• **WHAT THE TASK REQUIRES**: Return only the lines between the line holding "setattr(scene.view_settings, path, value)" and the line holding "cam = camera(63.74, 8.0, soft=1.65)", the two boundary lines included, exactly as they appear.
┄┄┄┄┄┄┄┄┄┄┄┄┄┄┄┄┄┄┄┄
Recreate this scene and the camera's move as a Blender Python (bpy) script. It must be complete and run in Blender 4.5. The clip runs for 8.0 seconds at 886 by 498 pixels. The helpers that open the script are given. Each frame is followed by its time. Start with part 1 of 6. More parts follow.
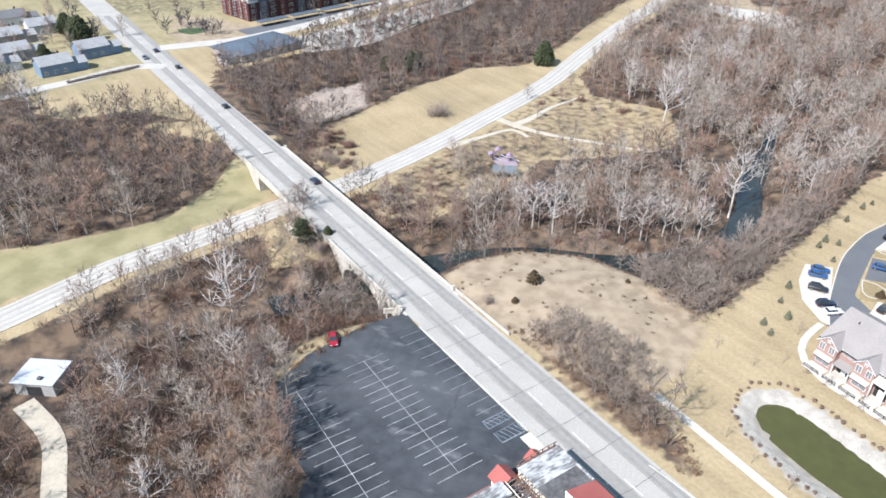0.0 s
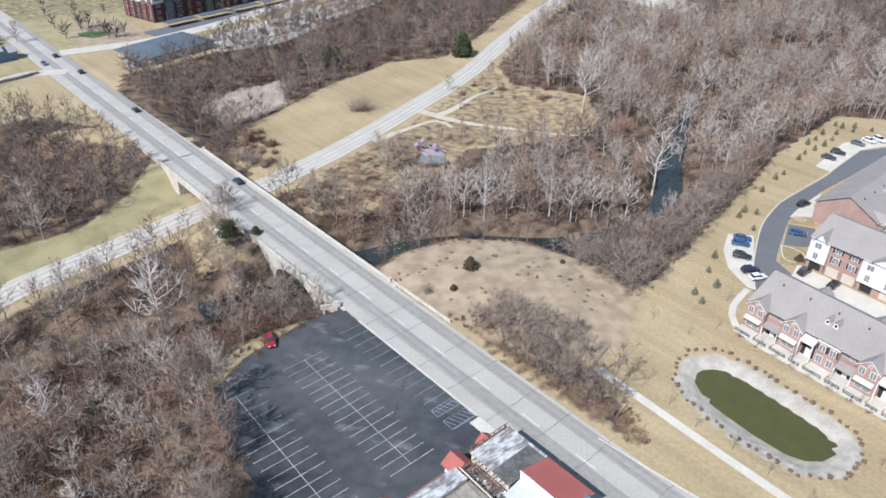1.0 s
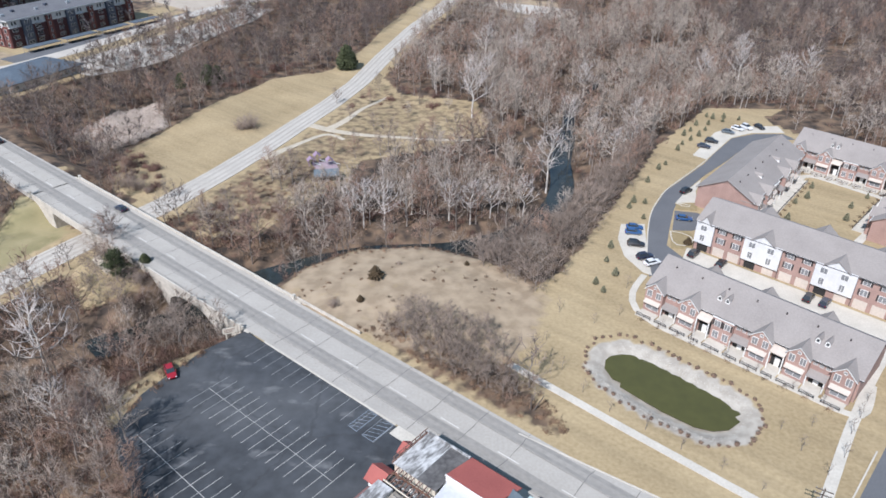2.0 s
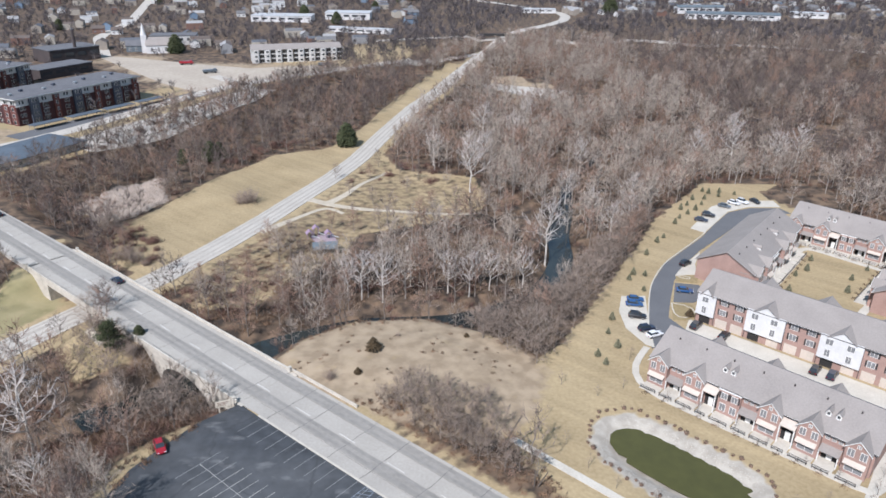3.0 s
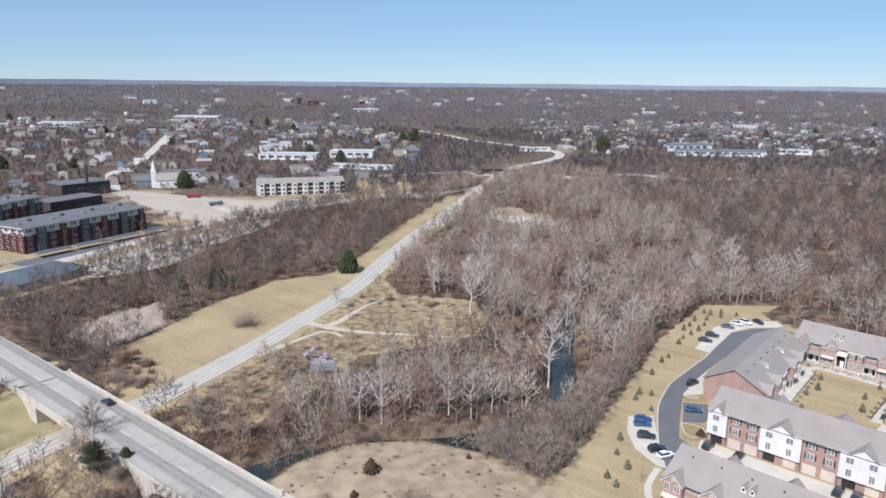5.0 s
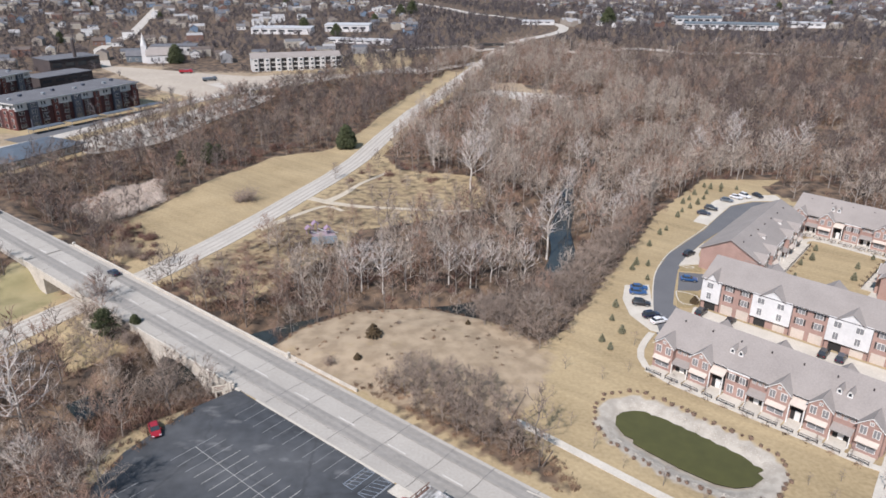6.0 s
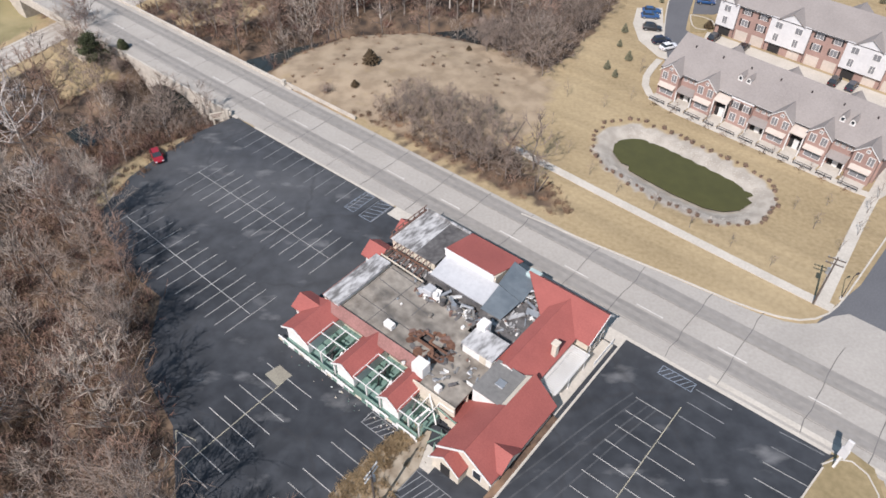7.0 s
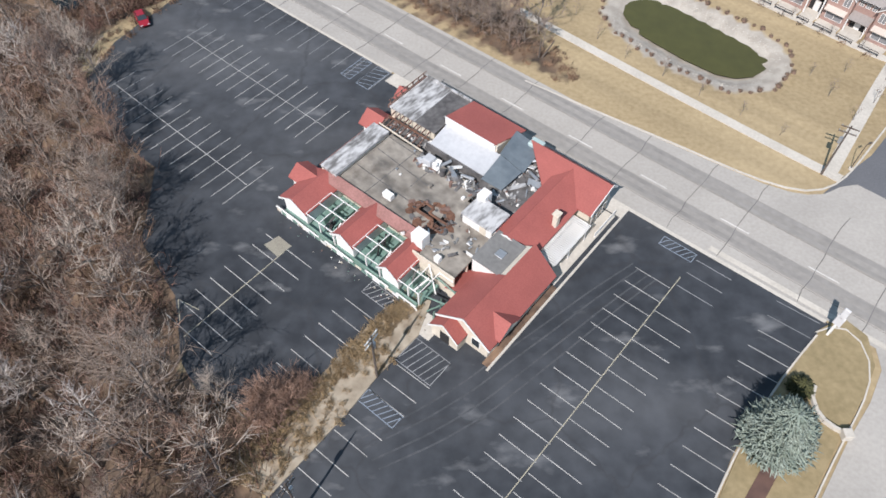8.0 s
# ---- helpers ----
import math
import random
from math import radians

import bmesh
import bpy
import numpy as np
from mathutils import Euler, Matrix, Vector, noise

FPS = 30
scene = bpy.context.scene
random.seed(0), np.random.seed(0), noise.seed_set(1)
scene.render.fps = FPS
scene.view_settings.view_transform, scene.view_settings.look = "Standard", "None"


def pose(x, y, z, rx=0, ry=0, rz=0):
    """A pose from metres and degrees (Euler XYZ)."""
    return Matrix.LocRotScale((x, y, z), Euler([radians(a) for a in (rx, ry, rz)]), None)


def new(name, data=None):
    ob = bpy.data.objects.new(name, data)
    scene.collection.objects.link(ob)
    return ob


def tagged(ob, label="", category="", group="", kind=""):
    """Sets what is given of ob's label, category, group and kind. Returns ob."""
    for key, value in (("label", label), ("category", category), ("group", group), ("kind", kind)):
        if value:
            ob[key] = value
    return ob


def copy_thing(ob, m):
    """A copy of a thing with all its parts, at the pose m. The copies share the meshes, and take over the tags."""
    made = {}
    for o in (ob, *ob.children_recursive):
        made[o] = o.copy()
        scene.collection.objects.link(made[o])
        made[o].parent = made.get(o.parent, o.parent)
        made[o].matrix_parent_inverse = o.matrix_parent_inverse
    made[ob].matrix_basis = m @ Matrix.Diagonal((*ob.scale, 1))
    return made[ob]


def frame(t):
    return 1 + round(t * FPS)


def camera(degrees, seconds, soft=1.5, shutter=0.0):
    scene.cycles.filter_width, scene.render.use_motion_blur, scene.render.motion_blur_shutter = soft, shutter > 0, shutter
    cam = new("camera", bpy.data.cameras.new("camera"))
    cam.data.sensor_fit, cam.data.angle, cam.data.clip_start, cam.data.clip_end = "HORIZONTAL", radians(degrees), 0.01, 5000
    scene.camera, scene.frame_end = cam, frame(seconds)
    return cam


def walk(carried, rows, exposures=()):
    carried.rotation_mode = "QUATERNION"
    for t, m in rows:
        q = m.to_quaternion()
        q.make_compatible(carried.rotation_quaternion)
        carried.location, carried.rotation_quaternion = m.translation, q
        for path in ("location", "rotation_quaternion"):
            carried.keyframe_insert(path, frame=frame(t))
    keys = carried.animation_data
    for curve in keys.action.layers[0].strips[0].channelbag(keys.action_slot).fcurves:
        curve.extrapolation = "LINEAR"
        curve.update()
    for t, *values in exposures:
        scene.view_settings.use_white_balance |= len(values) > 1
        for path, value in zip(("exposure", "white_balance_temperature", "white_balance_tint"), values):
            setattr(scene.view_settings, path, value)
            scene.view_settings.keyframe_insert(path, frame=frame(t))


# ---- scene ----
cam = camera(63.74, 8.0, soft=1.65)

# seconds, x, y, z, heading, tilt, lean of the drone's camera
PATH = [
    (0, 3.46, -0.80, 95.75, 16.34, -31.62, 0.75),
    (0.1, 3.14, -0.79, 95.41, 12.49, -31.59, 0.72),
    (0.2, 2.82, -0.77, 95.06, 10.71, -31.61, 0.69),
    (0.3, 2.50, -0.75, 94.71, 10.03, -31.59, 0.67),
    (0.4, 2.18, -0.74, 94.36, 9.79, -31.54, 0.64),
    (0.5, 1.86, -0.72, 94.02, 9.55, -31.57, 0.62),
    (1, 1.38, -0.66, 92.76, 9.39, -31.59, 0.70),
    (1.1, 1.30, -0.61, 92.54, 9.42, -31.58, 0.72),
    (1.2, 1.23, -0.57, 92.31, 8.41, -31.64, 0.73),
    (1.3, 1.15, -0.52, 92.09, 4.59, -31.64, 0.74),
    (1.4, 1.07, -0.48, 91.87, 1.70, -31.63, 0.76),
    (1.5, 1.00, -0.43, 91.64, 0.30, -31.69, 0.77),
    (1.7, 0.70, -0.33, 91.17, 0.00, -31.73, 0.80),
    (2.8, -0.17, 0.41, 88.69, -0.18, -23.98, 0.90),
    (3, -0.19, 0.39, 88.25, -0.19, -24.01, 0.90),
    (3.5, -0.21, 0.91, 87.73, -0.17, -22.86, 0.85),
    (3.6, -0.21, 0.79, 87.36, -0.14, -20.23, 0.79),
    (3.7, -0.22, 0.66, 86.98, -0.11, -17.44, 0.74),
    (3.8, -0.22, 0.54, 86.61, -0.08, -14.95, 0.69),
    (3.9, -0.22, 0.41, 86.24, -0.05, -13.56, 0.64),
    (4, -0.22, 0.29, 85.86, -0.02, -13.11, 0.59),
    (4.1, -0.21, 0.27, 85.60, -0.02, -13.17, 0.59),
    (4.2, -0.19, 0.25, 85.35, -0.01, -13.20, 0.59),
    (5.3, -0.03, 0.04, 82.51, -0.00, -13.15, 0.58),
    (5.4, -0.01, 0.02, 82.26, -0.00, -13.40, 0.58),
    (5.5, 0.00, 0.00, 82.00, -0.00, -13.76, 0.58),
    (5.6, -0.02, -0.08, 81.72, -0.02, -14.77, 0.56),
    (5.7, -0.04, -0.16, 81.43, -0.05, -16.18, 0.54),
    (5.8, -0.06, -0.23, 81.15, -0.07, -18.15, 0.53),
    (5.9, -0.08, -0.31, 80.87, -0.10, -20.40, 0.51),
    (6, -0.10, -0.39, 80.58, -0.12, -22.63, 0.49),
    (6.1, 0.04, -0.39, 80.38, -0.09, -24.84, 0.49),
    (6.2, 0.17, -0.39, 80.18, -0.06, -27.22, 0.50),
    (6.3, 0.31, -0.39, 79.98, -0.03, -29.52, 0.50),
    (6.4, 0.45, -0.39, 79.78, -0.00, -31.72, 0.50),
    (6.5, 0.59, -0.39, 79.57, 0.03, -34.04, 0.51),
    (6.6, 0.69, -0.27, 79.41, 0.05, -36.32, 0.50),
    (6.7, 0.78, -0.14, 79.24, 0.07, -38.47, 0.49),
    (6.8, 0.88, -0.01, 79.08, 0.09, -40.68, 0.48),
    (6.9, 0.98, 0.11, 78.91, 0.11, -42.78, 0.47),
    (7, 1.07, 0.24, 78.75, 0.13, -43.79, 0.46),
    (7.1, 1.10, 0.23, 78.52, 0.16, -43.87, 0.44),
    (7.2, 1.13, 0.23, 78.30, 0.18, -44.05, 0.42),
    (7.3, 1.16, 0.22, 78.07, 0.20, -44.19, 0.40),
    (7.4, 1.19, 0.22, 77.85, 0.22, -44.33, 0.38),
    (7.5, 1.22, 0.21, 77.62, 0.24, -44.76, 0.37),
    (7.6, 1.27, 0.38, 77.51, 0.21, -46.76, 0.34),
    (7.7, 1.32, 0.54, 77.39, 0.23, -49.12, 0.32),
    (7.8, 1.37, 0.71, 77.28, 0.20, -51.45, 0.30),
    (7.9, 1.42, 0.87, 77.16, 0.20, -53.18, 0.27),
    (8, 1.47, 1.04, 77.05, 0.37, -53.87, 0.25),
]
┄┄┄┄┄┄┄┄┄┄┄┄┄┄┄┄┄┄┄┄
• **WRITTEN SOLUTION**:
            setattr(scene.view_settings, path, value)
            scene.view_settings.keyframe_insert(path, frame=frame(t))


# ---- scene ----
cam = camera(63.74, 8.0, soft=1.65)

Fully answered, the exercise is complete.